## Short exercise
Pictures stay out. Extract the lines below from the first one through the line with "twiggy shrub with", both included.

## Records contained in a dataset
'''

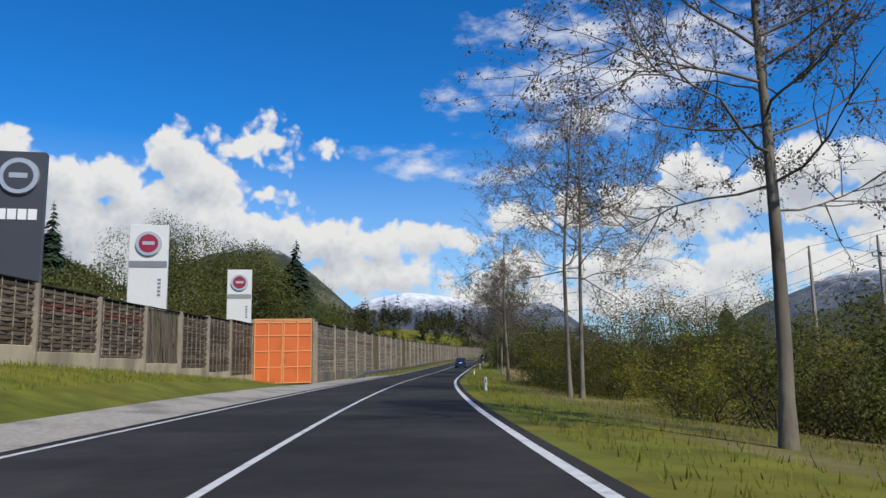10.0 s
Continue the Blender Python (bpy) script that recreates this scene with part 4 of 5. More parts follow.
SHRUBS = {
    "green": [shrub_meshes(s, 3.0, 2.4, 4800, LEAF_BUSH, 0.050) for s in (1, 2, 3)],
    "yellow": [shrub_meshes(s, 2.4, 2.2, 3800, LEAF_YELLOW, 0.048, 60) for s in (4, 5)],
    "twiggy": [shrub_meshes(s, 3.4, 2.2, 2600, LEAF_BUSH, 0.046) for s in (6, 7)],
    "tall": [shrub_meshes(s, 5.8, 3.6, 13000, LEAF, 0.043) for s in (31, 32)],
    "dark": [shrub_meshes(s, 3.2, 2.6, 4200, LEAF, 0.062) for s in (8, 9)],
}
SHRUB_LABEL = {"green": "dense olive-green roadside shrub in spring leaf", "yellow": "low yellow-green shrub dotted with pale blossom",
               "twiggy": "half-bare twiggy shrub with first leaves", "dark": "thick dark green shrub", "tall": "tall dense green bush beside the road"}


def shrub(kind, x, y, scale, rg):
    stem, crown, flowers = rg.choice(SHRUBS[kind])
    sz = scale * rg.uniform(0.85, 1.15)
    t = thing("shrub", SHRUB_LABEL[kind], "shrub", pose(x, y, float(ground_z(x, y)) - 0.08, 0, 0, rg.uniform(0, 360)), group="roadside thicket")
    t.scale = (sz * rg.uniform(0.95, 1.25), sz * rg.uniform(0.95, 1.25), sz)
    part("branchwork", stem, None, t)
    part("foliage", crown, None, t)
    if flowers:
        part("blossom", flowers, None, t, "pale blossom")


rg = random.Random(77)


def thicket(kind_weights, y0, y1, off0, off1, spacing, scale):
    """Shrubs scattered along a stretch between two offsets from the lane."""
    kinds = [k for k, w in kind_weights for _ in range(w)]
    y = y0
    while y < y1:
        o = off0
        while o < off1:
            yy, oo = y + rg.uniform(-0.4, 0.4) * spacing, o + rg.uniform(-0.4, 0.4) * spacing
            shrub(rg.choice(kinds), float(lane_x(yy)) + oo, yy, scale * rg.uniform(0.8, 1.15), rg)
            o += spacing
        y += spacing


thicket((("yellow", 3), ("green", 1)), 44, 60, 10.5, 14, 3.2, 0.75)
thicket((("yellow", 3), ("green", 1)), 66, 100, 9.0, 16, 3.6, 0.80)
thicket((("twiggy", 1), ("yellow", 1), ("green", 1)), 104, 134, 8.5, 15, 4.0, 0.78)
thicket((("yellow", 1), ("twiggy", 2)), 140, 164, 14.5, 18, 5.0, 0.5)
thicket((("green", 2), ("yellow", 2), ("twiggy", 1)), 167, 179, 10.0, 17, 3.7, 1.05)
thicket((("green", 2), ("yellow", 2), ("twiggy", 2)), 180, 190, 9.5, 16.5, 3.9, 1.0)
thicket((("green", 1), ("yellow", 3)), 192, 205, 10.0, 16.5, 3.7, 1.35)
thicket((("twiggy", 3), ("green", 1)), 208, 232, 14.0, 20.0, 3.8, 0.78)
thicket((("twiggy", 1),), 207, 217, 11.0, 14, 3.4, 1.05)
thicket((("green", 1), ("twiggy", 2), ("dark", 1)), 238, 284, 13.5, 21, 4.0, 1.15)
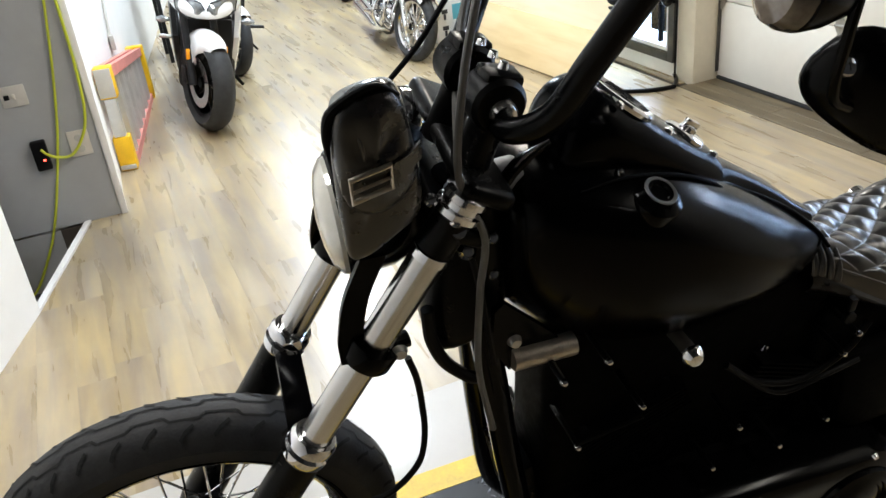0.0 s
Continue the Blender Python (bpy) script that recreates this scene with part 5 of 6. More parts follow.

'''

## Solution to the problem
10.0 s
Continue the Blender Python (bpy) script that recreates this scene with part 4 of 5. More parts follow.
SHRUBS = {
    "green": [shrub_meshes(s, 3.0, 2.4, 4800, LEAF_BUSH, 0.050) for s in (1, 2, 3)],
    "yellow": [shrub_meshes(s, 2.4, 2.2, 3800, LEAF_YELLOW, 0.048, 60) for s in (4, 5)],
    "twiggy": [shrub_meshes(s, 3.4, 2.2, 2600, LEAF_BUSH, 0.046) for s in (6, 7)],
    "tall": [shrub_meshes(s, 5.8, 3.6, 13000, LEAF, 0.043) for s in (31, 32)],
    "dark": [shrub_meshes(s, 3.2, 2.6, 4200, LEAF, 0.062) for s in (8, 9)],
}
SHRUB_LABEL = {"green": "dense olive-green roadside shrub in spring leaf", "yellow": "low yellow-green shrub dotted with pale blossom",
               "twiggy": "half-bare twiggy shrub with first leaves", "dark": "thick dark green shrub", "tall": "tall dense green bush beside the road"}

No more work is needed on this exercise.